Recently, articles in among others the Daily Mail, the Times and the Telegraph screamed about EU “interference” in the UK economy, “dramatic interventions in UK policy” and “Brussels” telling the Prime Minister to “tear up his economic policy” (that was definitely not what “Brussels” had said).
This was all because the European Commission had the temerity to propose some “country specific recommendations” on the UK’s economic policy.
But far from the recommendations constituting unwarranted and unwelcome “interference” in national economies, the UK, along with the rest of the member states, decided they should be made and the decisions on their final form will be taken by EU leaders and Finance Ministers, not by the Commission.
This is all part of a well-established process whereby the Commission’s proposed recommendations are discussed and decided upon by all EU heads of government – this year that will happen at the EU summit on 26-27 June – and by Finance Ministers.
In this way, Member States – and not the Commission – collectively have the final say on the texts of these recommendations on what each country needs to do individually to promote sustainable growth and jobs.
The recommendations are not binding on the UK and the process gives the UK an opportunity to have its say on policies in other EU countries.
That opportunity is a valuable one, because half of the UK’s exports go to the rest of the EU, so it matters very much to British businesses that other member states adopt the right policies to consolidate recovery, restore sustainable economic growth – and boost demand for UK products and services.
Equally, policy in the UK matters to other EU countries: if another near collapse of parts of the banking sector or property market were to happen and plunge the UK back into crisis, that would adversely affect everyone in the EU.
This whole process of adopting recommendations on each others’ policies was decided upon by the member states themselves, including the UK, as part of the so-called “European Semester” process underpinning the EU’s Europe 2020 strategy for growth and jobs, itself also approved by all member states.
Incidentally, the Commission is currently conducting a full public consultation – open until October – on the next phase of Europe 2020
Furthermore, there have been such economic policy recommendations, in one form or another, ever since the entry into force of the Maastricht Treaty in 1993.
This is in line with the principle in Article 121 of the Lisbon Treaty (Article 99 of the previous Treaty) – again of course signed by all member states – that “member states shall regard their economic policies as a matter of common concern and shall coordinate them within the Council.”

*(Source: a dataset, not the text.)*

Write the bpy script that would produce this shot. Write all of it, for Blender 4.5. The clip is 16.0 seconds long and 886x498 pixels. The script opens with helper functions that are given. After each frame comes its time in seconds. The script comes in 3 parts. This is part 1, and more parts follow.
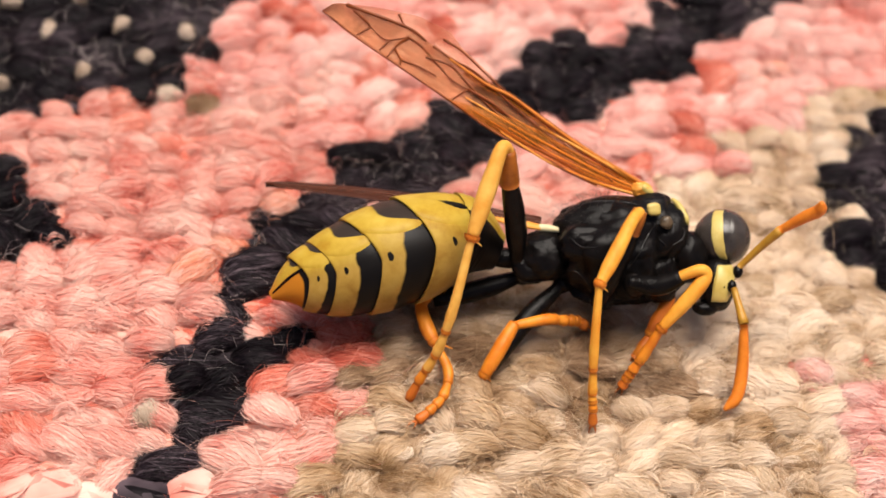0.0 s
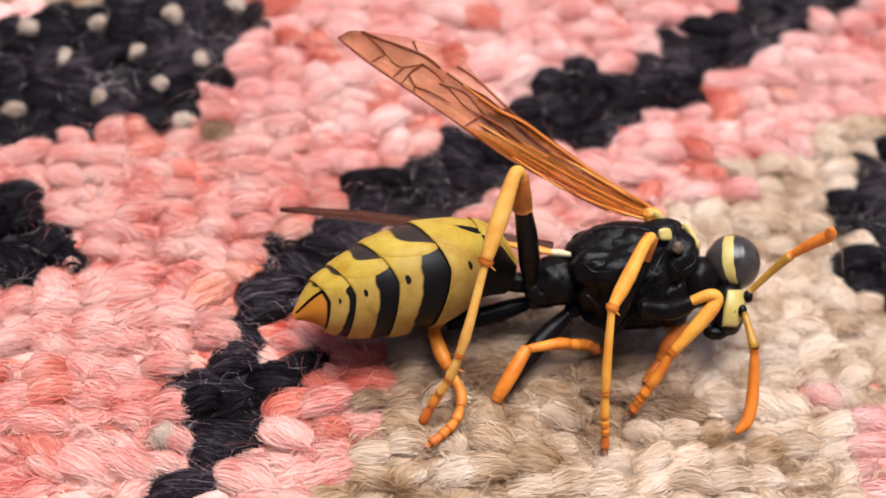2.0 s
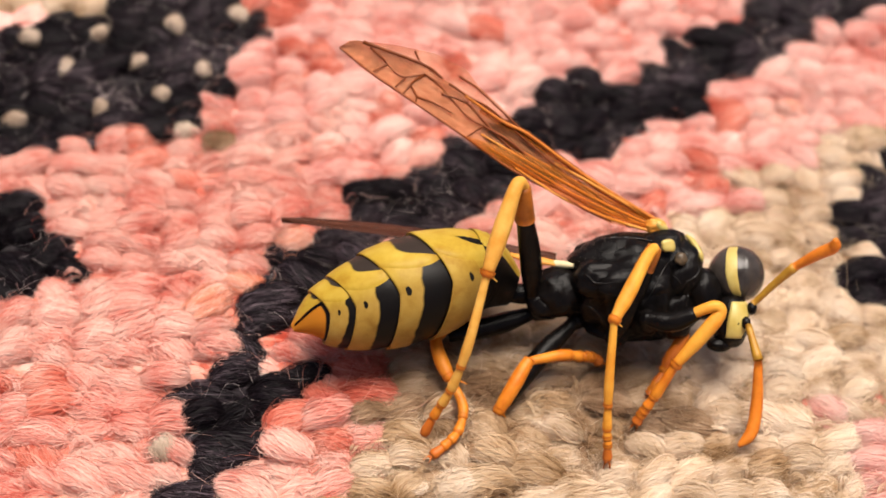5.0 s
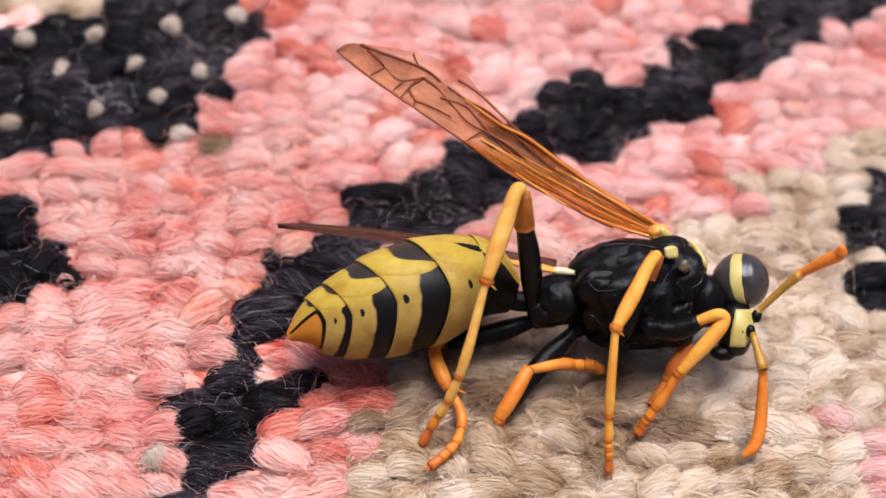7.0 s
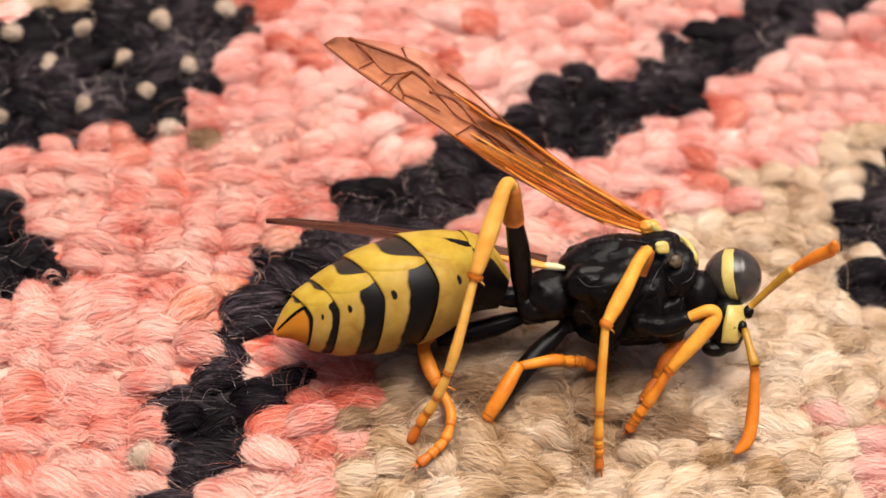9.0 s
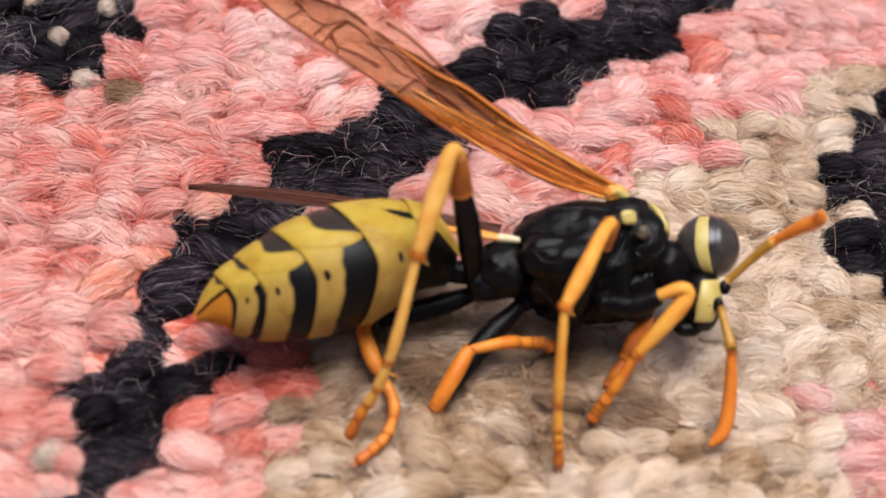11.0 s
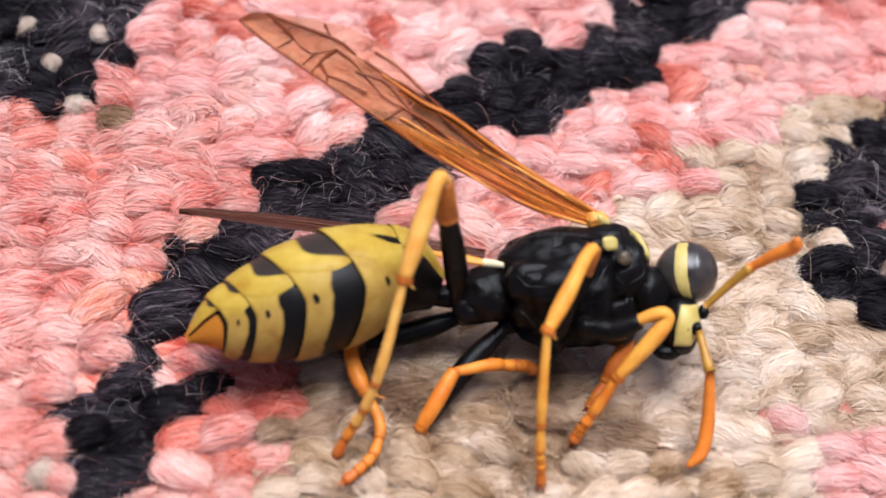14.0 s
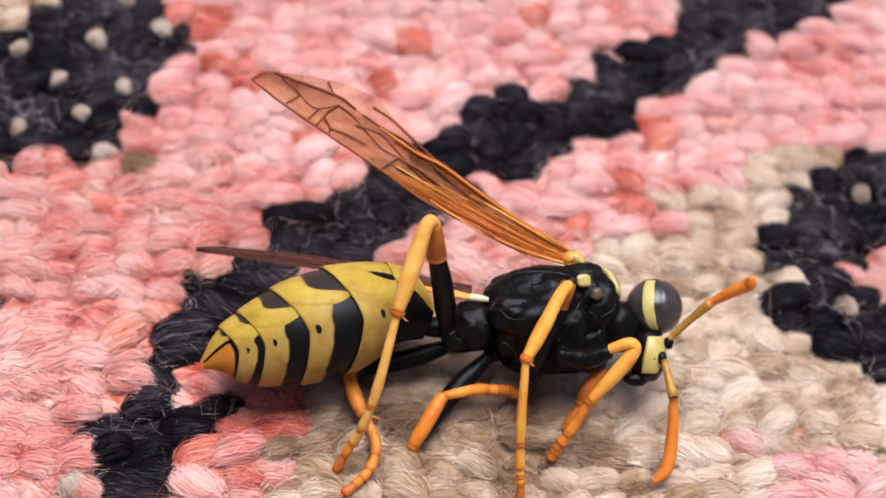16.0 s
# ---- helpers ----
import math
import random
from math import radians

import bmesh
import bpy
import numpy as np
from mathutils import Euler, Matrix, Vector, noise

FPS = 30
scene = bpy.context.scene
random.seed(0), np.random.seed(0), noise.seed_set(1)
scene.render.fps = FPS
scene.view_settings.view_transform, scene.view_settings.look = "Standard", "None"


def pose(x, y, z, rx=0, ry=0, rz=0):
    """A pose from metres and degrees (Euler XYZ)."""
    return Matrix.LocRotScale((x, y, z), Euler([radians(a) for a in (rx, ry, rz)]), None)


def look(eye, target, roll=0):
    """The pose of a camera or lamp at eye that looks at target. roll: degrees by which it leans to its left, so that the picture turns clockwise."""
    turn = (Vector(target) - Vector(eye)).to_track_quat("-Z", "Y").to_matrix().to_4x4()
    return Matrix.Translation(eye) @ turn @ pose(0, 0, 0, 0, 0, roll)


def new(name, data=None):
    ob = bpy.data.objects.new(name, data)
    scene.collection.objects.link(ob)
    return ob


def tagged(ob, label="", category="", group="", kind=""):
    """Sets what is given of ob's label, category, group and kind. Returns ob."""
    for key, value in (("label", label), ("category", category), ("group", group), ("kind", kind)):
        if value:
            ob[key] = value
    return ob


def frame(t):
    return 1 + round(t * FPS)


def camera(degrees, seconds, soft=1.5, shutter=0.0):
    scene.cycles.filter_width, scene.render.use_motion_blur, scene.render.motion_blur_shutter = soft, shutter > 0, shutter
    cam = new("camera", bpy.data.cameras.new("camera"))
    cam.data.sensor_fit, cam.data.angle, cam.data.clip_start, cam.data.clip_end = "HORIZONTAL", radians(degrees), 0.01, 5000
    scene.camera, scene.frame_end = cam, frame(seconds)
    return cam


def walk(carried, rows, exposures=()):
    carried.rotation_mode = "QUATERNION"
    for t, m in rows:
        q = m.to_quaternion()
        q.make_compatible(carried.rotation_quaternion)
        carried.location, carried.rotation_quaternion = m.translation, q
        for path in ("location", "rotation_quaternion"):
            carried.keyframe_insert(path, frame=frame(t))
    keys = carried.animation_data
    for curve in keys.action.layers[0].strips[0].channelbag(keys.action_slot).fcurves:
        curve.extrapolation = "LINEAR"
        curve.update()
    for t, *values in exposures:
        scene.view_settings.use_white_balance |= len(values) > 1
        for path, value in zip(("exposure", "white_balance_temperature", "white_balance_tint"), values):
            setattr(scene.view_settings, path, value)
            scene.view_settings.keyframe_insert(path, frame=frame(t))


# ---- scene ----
cam = camera(28.0, 16.0, 1.6)
cam.data.dof.use_dof, cam.data.dof.focus_distance, cam.data.dof.aperture_fstop = True, 0.0523, 77
PATH = [
    (0, (-0.006023, -0.037152, 0.043890), (-0.005766, 0.001381, -0.002101), 7.270),
    (0.5, (-0.006161, -0.037441, 0.043924), (-0.006078, 0.001227, -0.001955), 7.101),
    (1, (-0.006174, -0.037559, 0.043934), (-0.006134, 0.001359, -0.001733), 7.112),
    (1.5, (-0.006230, -0.037621, 0.044168), (-0.006153, 0.001535, -0.001295), 7.149),
    (2, (-0.006379, -0.037687, 0.044132), (-0.006279, 0.001643, -0.001180), 7.171),
    (2.5, (-0.006287, -0.037674, 0.044148), (-0.006245, 0.001797, -0.001040), 7.101),
    (3, (-0.006333, -0.037721, 0.044248), (-0.006365, 0.001820, -0.000881), 7.056),
    (3.5, (-0.006310, -0.037675, 0.044083), (-0.006366, 0.001928, -0.000990), 7.046),
    (4, (-0.006370, -0.037697, 0.044080), (-0.006398, 0.001963, -0.000943), 7.085),
    (4.5, (-0.006282, -0.037618, 0.044028), (-0.006369, 0.002005, -0.001028), 7.041),
    (7, (-0.005853, -0.036552, 0.043434), (-0.006435, 0.002887, -0.001779), 6.528),
    (7.5, (-0.005557, -0.036324, 0.043305), (-0.006150, 0.003113, -0.001910), 6.546),
    (8, (-0.005545, -0.036261, 0.043219), (-0.006149, 0.003123, -0.002041), 6.485),
    (8.5, (-0.005493, -0.036175, 0.043089), (-0.006014, 0.003157, -0.002219), 6.569),
    (9, (-0.005488, -0.036162, 0.043139), (-0.006106, 0.003107, -0.002221), 6.468),
    (9.5, (-0.004443, -0.033273, 0.042542), (-0.005144, 0.006007, -0.002807), 6.104),
    (9.6, (-0.004263, -0.031686, 0.042148), (-0.005109, 0.007552, -0.003236), 6.002),
    (9.8, (-0.003968, -0.031405, 0.040950), (-0.005193, 0.007284, -0.004893), 5.360),
    (10, (-0.004513, -0.030879, 0.040316), (-0.004776, 0.006262, -0.006806), 6.501),
    (10.2, (-0.004578, -0.030795, 0.039993), (-0.004455, 0.005771, -0.007577), 6.930),
    (12.5, (-0.004993, -0.031363, 0.040971), (-0.004138, 0.005654, -0.006242), 7.865),
    (13, (-0.005152, -0.031487, 0.040972), (-0.004036, 0.005709, -0.006093), 8.272),
    (13.5, (-0.005003, -0.031476, 0.041020), (-0.004125, 0.005792, -0.005994), 7.980),
    (14, (-0.004878, -0.031543, 0.041189), (-0.003882, 0.005727, -0.005822), 8.164),
    (14.5, (-0.004795, -0.032193, 0.042076), (-0.003715, 0.005301, -0.004754), 8.365),
    (15, (-0.004331, -0.033357, 0.043031), (-0.003250, 0.004301, -0.003667), 8.473),
    (15.5, (-0.003847, -0.034172, 0.044594), (-0.003016, 0.003580, -0.002033), 8.184),
    (16, (-0.004308, -0.034668, 0.045527), (-0.003887, 0.003356, -0.000884), 7.746),
]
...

The current process is explained in full here:
The Eurozone countries are subject to binding macro-economic targets, which they agreed themselves to reinforce radically under the revised Stability and Growth Pact and other mechanisms.
They did this in order to help prevent a repeat of the economic crisis by stopping reckless policies – such as running up excessive public or private debt – in some Eurozone member states undermining the economies of all the rest and indeed of non-Eurozone member states such as the UK.
But Eurozone member states are free to achieve those binding targets in whatever way they think best.
Only if they failed to achieve them could the fact of ignoring the recommendations – if they do choose to ignore them – be taken into account in deciding whether sanctions should be applied.
As discussed above, no such sanctions could apply to the UK.
In conclusion, while the UK government and the media of course have the perfect right to dispute the content of the recommendations – and the 26-27 June summit will provide an opportunity to do that at the very highest level – the pretence that this is some kind of unwarranted interference in the UK’s economy has no basis in fact.